# Calvin College & Northwestern (Minn.)



## imaresqd1 (Mar 10, 2015)

Does anyone have any info/opinions about either school? I know that Billy Graham was the president at UNW a long time ago but don't know much else. Looking for recent info/opinions. Thanks!


----------



## Guido's Brother (Mar 10, 2015)

The ship of Reformed orthodoxy sailed a long time ago from Calvin...


----------



## Mr. Bultitude (Mar 10, 2015)

Wes is definitely correct. I know nothing about Northwestern, but I assume if it had Billy Graham at the helm that it's broadly evangelical. Calvin stands in the reformed tradition (I use the term tradition loosely here; it traces its lineage through the reformed line and my impression is that most of its faculty and students are from reformed stock) but it's been infected by liberalism. Many of my friends have gone to Calvin and, though the perspective of many of its faculty takes getting used to, most of them seem very grateful for the education they received there. Just be careful and know that the fact that it's affiliated with the CRC doesn't mean much (or means _too_ much, if you prefer. ) One of my friends reported that in his first week of classes there a professor said something like, "We have to admit that _some_ parts of the Gospels are true."


----------



## mvdm (Mar 10, 2015)

I'm a Calvin grad and I concur with Wes.


----------



## mjmacvey (Mar 10, 2015)

I graduated from UNW (formerly known as NWC). It is evangelical and non-denominational, and fairly conservative (regarding inerrancy, etc.). Though I think things have changed to some extent, when I was at UNW the Bible faculty was dominated by Dallas Seminary/progressive-dispensationalist type folks with a few calvinistic guys mixed in (thankfully I was more influenced by the latter). John Piper and Bethlehem Baptist Church has also had some influence within the student body and faculty. They recently hired a former PCA minister, Ian Hewitson, who is a close friend and ardent defender of Norman Shepherd. 

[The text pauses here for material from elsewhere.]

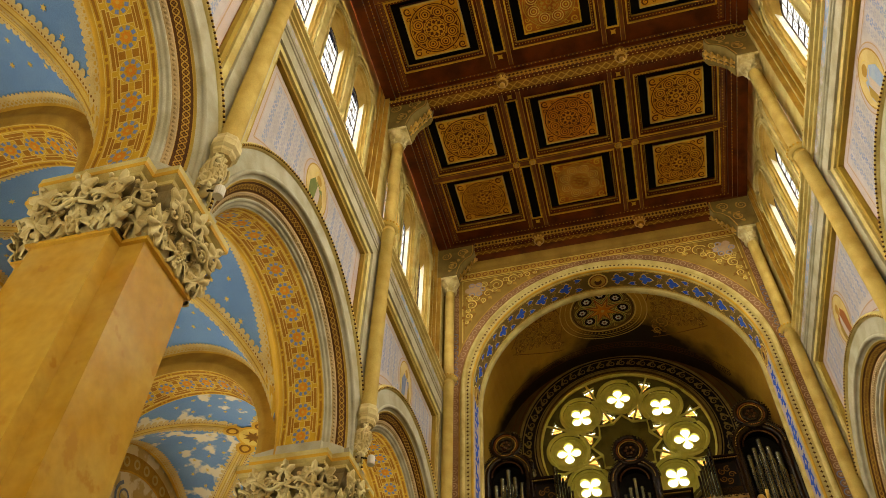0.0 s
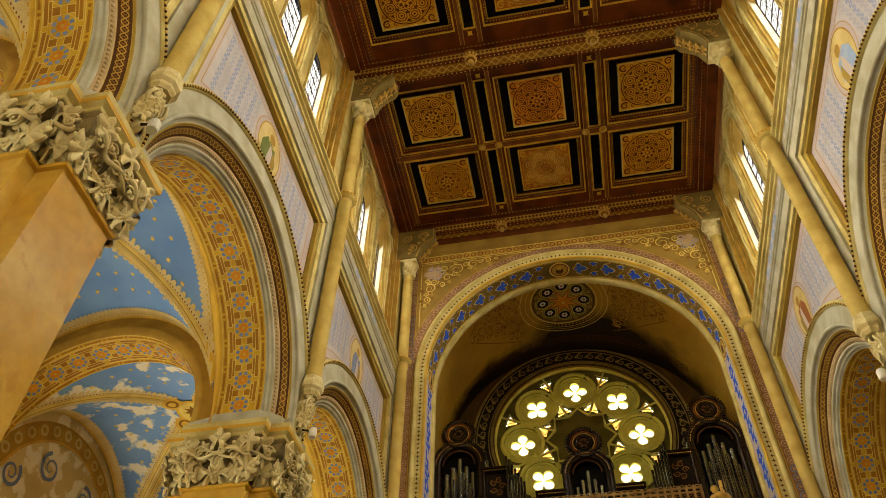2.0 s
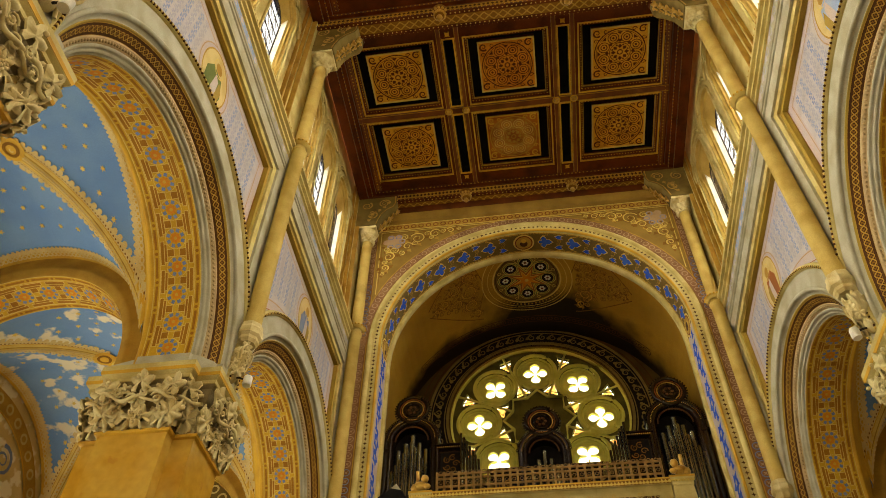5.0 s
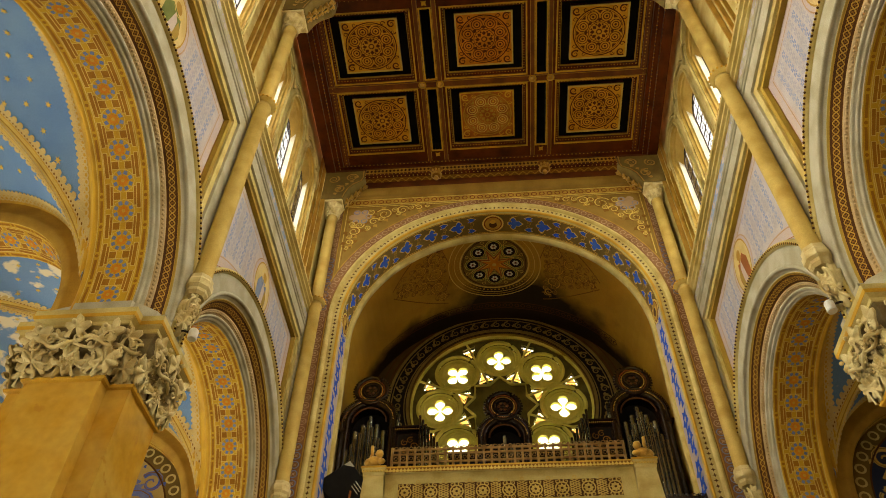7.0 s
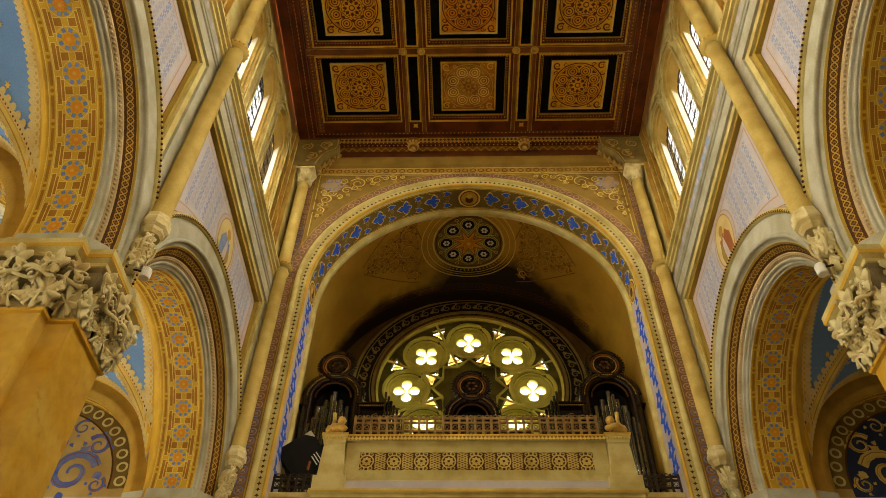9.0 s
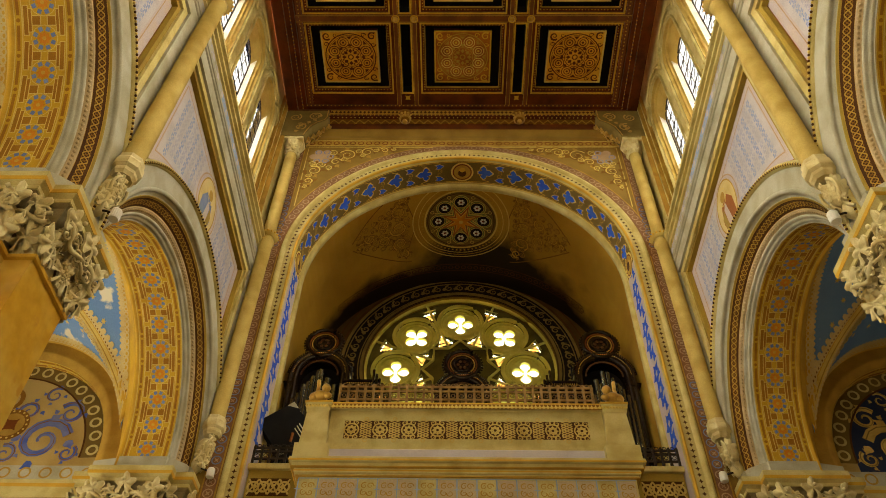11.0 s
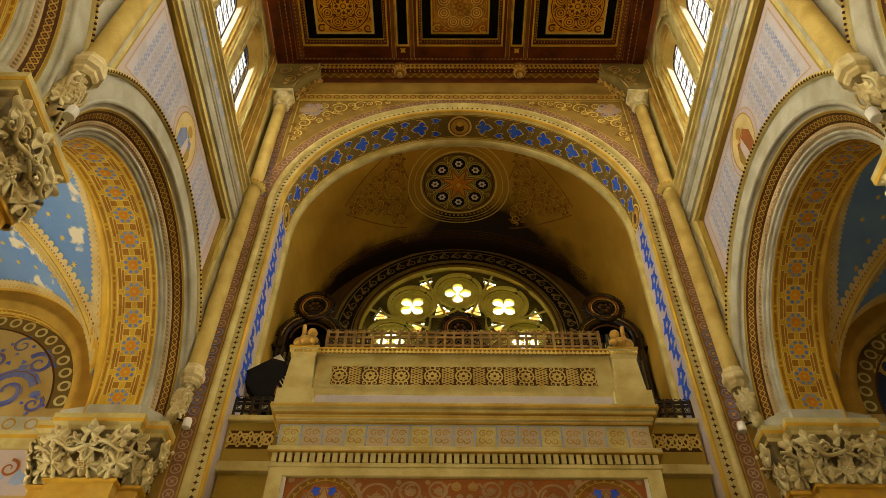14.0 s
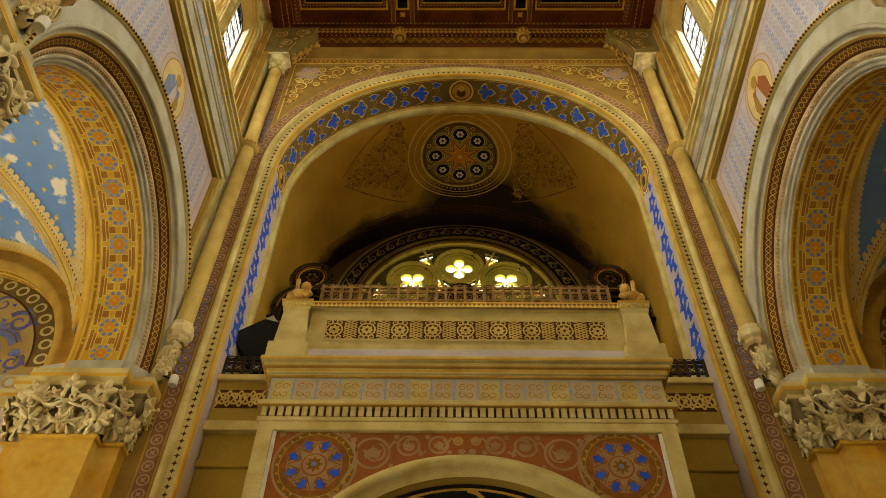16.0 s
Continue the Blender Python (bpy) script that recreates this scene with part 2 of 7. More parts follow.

Not sure what else you are looking for, but you are welcome to contact me: [email protected]


----------



## N. Eshelman (Mar 10, 2015)

My wife got saved at Calvin. 

Let me say it again, My wife got saved at Calvin. 

One more time... My wife. Got SAVED. AT Calvin! 

Meaning... she started as an unbeliever. And was born again THERE. 

SAVED. 

B
O
R
N

A
G
A
I
N. 

Really. It's true.


----------



## DMcFadden (Mar 11, 2015)

Calvin has some outstanding faculty and is reputed to produce first rank grads.
It would not fit into the PB idea of confessional orthodoxy, however.

When in Grand Rapids a couple of years ago, I saw a handbill advertising some kind of gay emphasis week or some such thing at Calvin. In the last couple of years they had op-ed pieces in their student newspaper, Chimes, in support of gay marriage.

And, they are somewhat noted for their more progressive views on evolution and Christianity.

I am impressed that Mrs. Eshelman was born again at Calvin.

And, how can you put a price on being so close to the great Reformation scholar, Richard Muller?


----------



## TylerRay (Mar 11, 2015)

Unless I am mistaken, students at Puritan Reformed Seminary get access to Calvin Seminary's excellent library, including the Meter Center for Reformation Studies. Best of both worlds: orthodox professors and a great library. That might be a better route.


----------



## RamistThomist (Mar 11, 2015)

Calvin Coll has a legacy; that can't be denied. of course, Plantinga isn't there any more but one can only fathom the glories of the library.


----------